2024-06-16 19:11:40.706410: W tensorflow/c/c_api.cc:305] Operation '{name:'training/Adam/dense_1_3/kernel/m/Assign' id:4292 op device:{requested: '', assigned: ''} def:{{{node training/Adam/dense_1_3/kernel/m/Assign}} = AssignVariableOp[_has_manual_control_dependencies=true, dtype=DT_FLOAT, validate_shape=false](training/Adam/dense_1_3/kernel/m, training/Adam/dense_1_3/kernel/m/Initializer/zeros)}}' was changed by setting attribute after it was run by a session. This mutation will have no effect, and will trigger an error in the future. Either don't modify nodes after running them or create a new session.


Epoch 1/10

  updates = self.state_updates
2024-06-16 19:11:49.136954: W tensorflow/c/c_api.cc:305] Operation '{name:'loss_3/mul' id:4153 op device:{requested: '', assigned: ''} def:{{{node loss_3/mul}} = Mul[T=DT_FLOAT, _has_manual_control_dependencies=true](loss_3/mul/x, loss_3/dense_1_loss/value)}}' was changed by setting attribute after it was run by a session. This mutation will have no effect, and will trigger an error in the future. Either don't modify nodes after running them or create a new session.


Epoch 2/10
Epoch 3/10
Epoch 4/10
Epoch 5/10
Epoch 6/10
Epoch 7/10
Epoch 8/10
Epoch 9/10
Epoch 10/10


<keras.src.callbacks.History at 0x788df09fb7c0>

## Evaluate the Attack Model

Finally, we evaluate the attack model on the test data to see how well it can infer the sensitive class.

In [19]:
# Prepare test data for the attack model
pretrained_predictions_test = model.predict(x_test)

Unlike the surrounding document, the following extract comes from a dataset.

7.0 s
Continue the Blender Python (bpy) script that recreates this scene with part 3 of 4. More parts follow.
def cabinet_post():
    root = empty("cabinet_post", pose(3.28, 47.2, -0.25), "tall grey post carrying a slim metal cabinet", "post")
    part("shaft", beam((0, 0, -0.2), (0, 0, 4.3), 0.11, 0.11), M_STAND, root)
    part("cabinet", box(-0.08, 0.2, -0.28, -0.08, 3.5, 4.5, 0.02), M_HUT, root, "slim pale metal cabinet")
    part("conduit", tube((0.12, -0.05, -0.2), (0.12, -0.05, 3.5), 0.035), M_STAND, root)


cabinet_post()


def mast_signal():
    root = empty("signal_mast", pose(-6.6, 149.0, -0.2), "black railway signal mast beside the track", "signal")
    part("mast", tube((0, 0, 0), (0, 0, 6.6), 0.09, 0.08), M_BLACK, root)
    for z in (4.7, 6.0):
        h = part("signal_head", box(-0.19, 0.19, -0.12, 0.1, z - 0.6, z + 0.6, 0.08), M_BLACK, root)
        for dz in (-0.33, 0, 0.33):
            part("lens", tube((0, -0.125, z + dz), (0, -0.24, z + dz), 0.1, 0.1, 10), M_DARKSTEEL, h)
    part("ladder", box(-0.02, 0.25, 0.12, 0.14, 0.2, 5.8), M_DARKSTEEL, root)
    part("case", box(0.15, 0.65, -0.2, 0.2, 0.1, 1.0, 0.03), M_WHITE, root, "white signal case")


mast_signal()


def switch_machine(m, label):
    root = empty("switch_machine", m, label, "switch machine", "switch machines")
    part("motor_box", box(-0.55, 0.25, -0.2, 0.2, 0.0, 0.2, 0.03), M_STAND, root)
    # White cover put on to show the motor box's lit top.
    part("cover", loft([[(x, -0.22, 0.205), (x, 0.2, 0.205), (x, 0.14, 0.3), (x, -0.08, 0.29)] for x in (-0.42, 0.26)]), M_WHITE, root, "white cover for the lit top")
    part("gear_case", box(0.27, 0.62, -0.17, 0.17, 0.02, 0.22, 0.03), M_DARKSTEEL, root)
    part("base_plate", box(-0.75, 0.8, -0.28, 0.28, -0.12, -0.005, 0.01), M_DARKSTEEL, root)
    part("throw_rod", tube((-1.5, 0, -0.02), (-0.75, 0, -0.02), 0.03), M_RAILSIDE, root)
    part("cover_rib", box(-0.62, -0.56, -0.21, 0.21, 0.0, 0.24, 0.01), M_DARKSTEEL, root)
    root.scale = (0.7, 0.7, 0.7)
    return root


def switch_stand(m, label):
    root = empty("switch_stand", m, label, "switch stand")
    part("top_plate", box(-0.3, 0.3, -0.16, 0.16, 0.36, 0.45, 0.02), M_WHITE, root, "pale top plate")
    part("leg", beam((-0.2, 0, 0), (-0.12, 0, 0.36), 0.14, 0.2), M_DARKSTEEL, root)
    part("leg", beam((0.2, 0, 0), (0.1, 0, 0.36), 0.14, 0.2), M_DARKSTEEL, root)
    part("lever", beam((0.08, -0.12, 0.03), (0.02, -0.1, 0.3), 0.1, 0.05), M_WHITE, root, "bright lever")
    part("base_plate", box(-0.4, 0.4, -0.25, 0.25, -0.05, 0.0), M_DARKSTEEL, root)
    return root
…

# Flatten the input images and concatenate with predictions
x_test_flat = x_test.reshape(x_test.shape[0], -1)
attack_test_data = np.concatenate([x_test_flat, pretrained_predictions_test], axis=1)

# Evaluate the attack model
loss,accuracy = attack_model.evaluate(attack_test_data, y_test_binary)
print(loss,accuracy)

0.09656515996083617 0.977


This code outlines a basic black-box attack against a CIFAR-10 pre-trained CNN model. Depending on your specific requirements and the sophistication of the attack model, you might need to adjust the model architecture, training parameters, or data preprocessing steps.